There were many songs by George Gershwin: “It Ain’t Necessarily So,” for example, and “The Man I Love,” “Our Love Is Here to Stay,’ “Lady Be Good,’ and, with Adler playing both mouth organ and piano, “Embraceable You.”

This was not meant to slight Larkins, which would be an impossible task. There is probably no more sensitive and accomplished jazz accompanist around. Larkins has been the favorite of such singers as Billie Holiday, Mildred Bailey, and Ella Fitzgerald; he is also a fascinating and creative soloist, and exhibited that skill in a few solo selections, the most notable being an Ellington medley.

A version of the gavotte from Bach’s Partita in E for violin solo showed what Alder can do unaccompanied, and it would make many a fiddler jealous – but Adler has counted Jascha Heifetz as one of his fans (and declares the admiration a mutual one). He also played Lecuona’s “Malaguena,” and, to conclude the concert, his rip-roaring, condensed version of “Bolero.”

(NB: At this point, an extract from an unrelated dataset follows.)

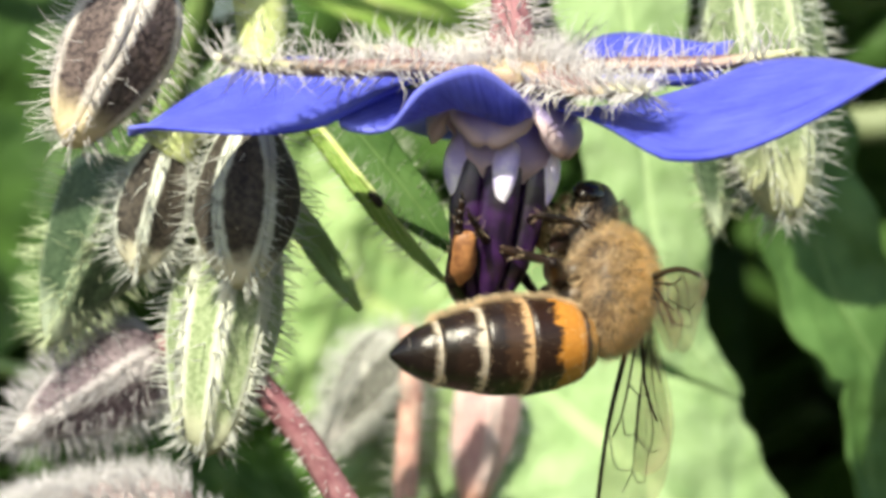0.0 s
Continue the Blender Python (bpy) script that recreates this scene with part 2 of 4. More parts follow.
def mat_corona():
    n = Nodes("corona_white")
    u, v = n.uv()
    side = n.math("MULTIPLY", n.math("ABSOLUTE", n.math("SUBTRACT", v, 0.5)), 2.0)
    up = n.math("ADD", n.math("MULTIPLY", u, 1.0), n.math("MULTIPLY", side, 0.5))
    up = n.math("ADD", up, n.math("MULTIPLY", n.math("SUBTRACT", n.noise(1500, 3), 0.5), 0.3))
    # violet to pinkish white, dulled: shade below the petals is in the colour
    col = n.ramp(up, [(0.42, (0.20, 0.18, 0.60)), (0.76, (0.38, 0.32, 0.58)), (1.0, (0.72, 0.58, 0.63))])
    n.color(col)
    n.rough(0.4, 0.4)
    n.bump(n.noise(3000, 3), 0.25, 0.00005)
    n.translucent(col, 0.3)
    return n.m


CORONA = mat_corona()
FILAMENT = mat_plain("filament_violet", (0.46, 0.40, 0.80), (0.92, 0.90, 0.98), 900, 0.4, trans=0.2)
ANTHER = mat_plain("anther_dark", (0.006, 0.003, 0.010), (0.030, 0.009, 0.052), 1600, 0.28, 0.5)
CUTICLE = mat_plain("bee_cuticle", (0.008, 0.005, 0.004), (0.018, 0.010, 0.007), 3000, 0.32, 0.25)
CUTICLE_BROWN = mat_plain("bee_thorax_cuticle", (0.030, 0.019, 0.012), (0.17, 0.11, 0.06), 1500, 0.55)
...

And another side of the man was revealed: the composer who was nominated for an Oscar for the soundtrack to the British movie “Genevieve” (Dimitri Tiomkin won, which, says Adler, proves that the system was rigged). He played the theme from that movie, and another of his favorite compositions: “Screws Blues,” from a BBC-TV documentary on prisons. Owing to the American uncertainty about that title, lyricist E.Y. Harburg changed it to”Lady Luck Blues” when he added words to it.

All of this autobiographical material was cheerfully offered by Adler between pieces, and between jokes of a suspiciously Borscht Belt character. It’s also contained in his written autobiography. published in England and titled “It Ain’t Necessarily So.”

He lives in England now, as he has for the past 35 years, hounded out of this country by McCarthy-era fanatics. The concert was a rare opportunity to see one of the most delightfully iconoclastic performers and personalities ever to ignore the bugbears of musical expectations.

Adler and Larkins performed on the set of Woodstock’s current play, Noël Coward’s “Present Laughter,” which was fitting: he belongs in a posh drawing room. Strange technical problems plagued the concert, however, including a ringing telephone and the untimely entry of a stagehand to protect the piano from the rain dripping through the roof. It had a certain lassez-faire cuteness but was nevertheless unprofessional.